Bitcoin Retests $60K As Broader Crypto Market Turns Bearish
KEY POINTS
- Bitcoin and other altcoin prices crashed Tuesday after a bull run
- Biden signed the Infrastructure Bill which includes provisions on crypto regulation
- Crash is just normal correction in a bull run -- analyst
Bitcoin turned bearish Tuesday, shedding more than $4,500 in value in just a few hours. The slide brought BTC back to the $60,000 price levels, breaching the support at $64,000. And prices are dropping across the board as nearly every major altcoin has turned bearish.
Analyst and YouTuber Lark Davis called the price movement just a normal correction in a Bitcoin bull run, and advised his vieweres not to panic. He pointed to earlier instances of Bitcoin's price fall in bull markets. Davis said BTC's all-time high at $68,789 is not the peak of this bull run, and said the average price fall in Bitcoin's bull run is 20% and represents buying opportunities.
Data from CoinmarketCap showed a 68.02% surge in trading volume in Bitcoin, alongside by a 7.14% drop in the token's market capitalization. Bitcoin's current capitalization is at $1.14 trillion, and the dominance of the world's biggest cryptocurrency fell marginally to 41.3%.
Tuesday's Bitcoin crash follows President Joe Biden's signing of the Infrastructure Bill, which will increase regulatory pressure on the crypto market. The Bill seeks to enhance the legal restrictions on the crypto market and digital asset service providers by defining the term "broker." It also requires the crypto exchanges to increase oversight into the transactions by collecting the Social Security and other details of the people involved in the transactions.

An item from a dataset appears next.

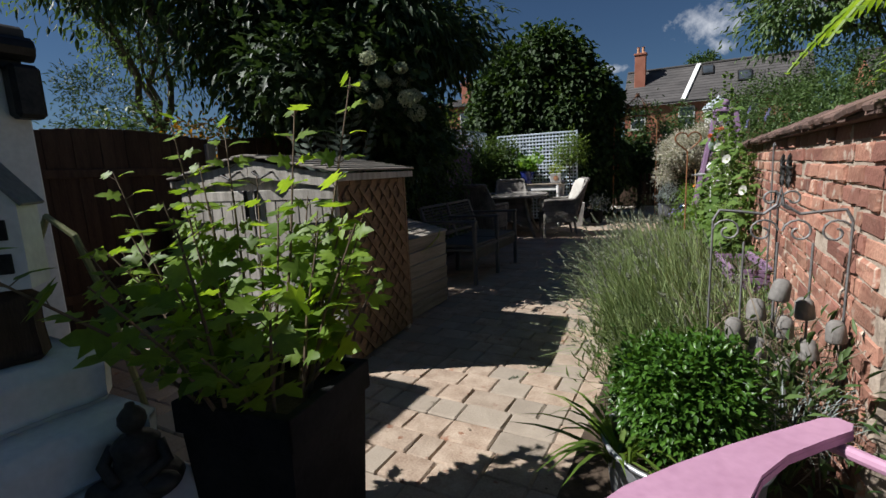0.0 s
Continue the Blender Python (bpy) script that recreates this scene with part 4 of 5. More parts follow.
def lavender():
    t = thing("lavender_bush", "large sprawling lavender with grey-green stems and few buds", "lavender", Matrix.Translation((0.02, 4.4, 0.03)))
    stems, heads_p, heads_w = Shape(), [], []
    base, way, face, ln, wd = [], [], [], [], []
    for k in range(5200):
        fy = R.uniform(-1.1, 1.6)
        fx = R.uniform(-0.22, 0.48) if fy < 0.2 else R.uniform(-0.25, 0.30)
        a = R.uniform(0, math.tau)
        out = R.uniform(0.05, 0.60) * (1.25 if math.cos(a) < 0 else 0.75)
        h = R.uniform(0.42, 0.90) * (1 - 0.12 * abs(fy) / 1.3)
        dx, dy = math.cos(a) * out * 0.6 - 0.20, math.sin(a) * out
        if R.random() < 0.17 and fy > -0.5:
            dx -= R.uniform(0.1, 0.38)
        if fx > 0.2:
            h *= 0.75
        while fx + dx < (-0.52 if fy + dy < -0.3 else -0.84 if fy + dy < 0.7 else -0.68):
            dx = dx * 0.7 + 0.03
        p = [Vector((fx + dx * u ** 1.4, fy + dy * u ** 1.4, h * (u - 0.18 * u ** 3 * (out / 0.4)))) for u in (0, 0.3, 0.6, 0.82, 1.0)]
        w = 0.0032
        side = Vector((-dy, dx, 0.001)).normalized() * w
        vs = []
        for i, q in enumerate(p):
            f = 1 - 0.6 * i / 4
            vs += [q - side * f, q + side * f]
        stems.add(vs, [(2 * i, 2 * i + 1, 2 * i + 3, 2 * i + 2) for i in range(4)])
        for j in range(7):
            u = R.uniform(0.12, 0.72)
            q = p[0].lerp(p[3], u) if u < 0.4 else p[1].lerp(p[3], u)
            b = R.uniform(0, math.tau)
            base.append(q)
            way.append((math.cos(b) * 0.5 + dx, math.sin(b) * 0.5 + dy, 1.1))
            face.append((math.cos(b + 1.5), math.sin(b + 1.5), 0.3))
            ln.append(R.uniform(0.035, 0.075))
            wd.append(R.uniform(0.004, 0.0065))
        if R.random() < (0.30 if fx + dx < -0.3 else 0.16):
            tip = p[4]
            d = (p[4] - p[3]).normalized()
            for j in range(16):
                b = R.uniform(0, math.tau)
                heads_p.append(tip + d * 0.05 * (j / 16))
                heads_w.append((d.x + math.cos(b) * 0.7, d.y + math.sin(b) * 0.7, d.z + 0.2))
    part("stems", stems, L_LAV, t)
    part("leaves", leaf_mesh("leaves", base, way, np.array(face), np.array(ln), np.array(wd)), L_LAV, t)
    n = len(heads_p)
    part("flower_heads", leaf_mesh("flower_heads", heads_p, heads_w, RNG.normal(size=(n, 3)), np.full(n, 0.014), np.full(n, 0.007)), L_LAVHEAD, t)


lavender()


def leaf_stems(name, label, foot, stems, material, length, width, outline, stem_material, spacing=0.08, r0=0.006, whorl=2, droop=0.3, category="plant", lift=0.35, flat=1.0):
    """Stems given as lists of points, leaves set along them in turn."""
    t = thing(name, label, category, Matrix.Translation(foot))
    s = Shape()
    base, way, face, ln, wd = [], [], [], [], []
    for pts in stems:
        pts = [Vector(p) for p in pts]
        n = 9
        line = []
        for i in range(n):
            u = i / (n - 1) * (len(pts) - 1)
            k = min(int(u), len(pts) - 2)
            line.append(pts[k].lerp(pts[k + 1], u - k))
        s.tube(line, [r0 * (1 - 0.7 * i / (n - 1)) for i in range(n)], 5)
        total = sum((b - a).length for a, b in zip(line, line[1:]))
        k = max(2, int(total / spacing))
        for i in range(k):
            u = (0.18 + 0.82 * (i + 0.5) / k) * (n - 1)
            j = min(int(u), n - 2)
            q = line[j].lerp(line[j + 1], u - j)
            d = (line[j + 1] - line[j]).normalized()
            for wv_ in range(whorl):
                a = i * 2.4 + wv_ * math.tau / whorl + R.uniform(-0.4, 0.4)
                o = Vector((math.cos(a), math.sin(a), lift)) + d * 0.3
                o.normalize()
                stalk = 0.35 * length * R.uniform(0.4, 1.1)
                s.tube([q, q + o * stalk], 0.0016, 3)
                base.append(q + o * stalk)
                way.append(o + Vector((0, 0, -0.15)))
                face.append(Vector((R.uniform(-0.45, 0.6), R.uniform(-0.85, 0.25) - (1 - flat) * 0.5, flat)))
                sz = (0.6 + 0.4 * math.sin(math.pi * min(1, 0.25 + i / k))) * R.uniform(0.7, 1.15)
                ln.append(length * sz)
                wd.append(width * sz)
    part("stems", s, stem_material, t)
    part("leaves", leaf_mesh("leaves", base, way, np.array(face), np.array(ln), np.array(wd), outline, droop, 0.12), material, t)
    return t


# currant shrub in a black square planter
def black_planter():
    t = thing("black_planter", "tall square black planter full of compost", "planter", pose(-1.06, 2.12, 0, 0, 0, 8))
    n, s = 4, Shape()
    o, i_, h = 0.205, 0.182, 0.60
    prof = [(0.175, 0.0), (o, h), (i_, h), (i_ - 0.005, h - 0.06)]
    vs = [(r * a, r * b, z) for r, z in prof for a, b in ((-1, -1), (1, -1), (1, 1), (-1, 1))]
    fs = [(k * 4 + j, k * 4 + (j + 1) % 4, k * 4 + 4 + (j + 1) % 4, k * 4 + 4 + j) for k in range(3) for j in range(4)]
    s.add(vs, fs + [(3, 2, 1, 0)])
    part("tub", s, M_BLACKPOT, t)
    for k in range(4):
        part("lip", Shape().box((o + 0.002, 0, h - 0.05), (0.014, 2 * o + 0.018, 0.10), 0.004, Matrix.Rotation(k * math.pi / 2, 4, "Z")), M_BLACKPOT, t)
    part("compost", Shape().box((0, 0, h - 0.07), (0.355, 0.355, 0.03)), M_SOIL, t)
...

The crash lighted up chatter on Twitter. An analyst commented that "blockchain data suggests today's price crash is partly fuelled by long-term holders taking some profits, which typically happens after bitcoin hits a new all-time high."
The stock market also took a hit from the bears. "Crypto is once more trying to decide between pullback or full crash, and stock indices are not yet at key levels again," analyst Patrick Seeking commented in a tweet.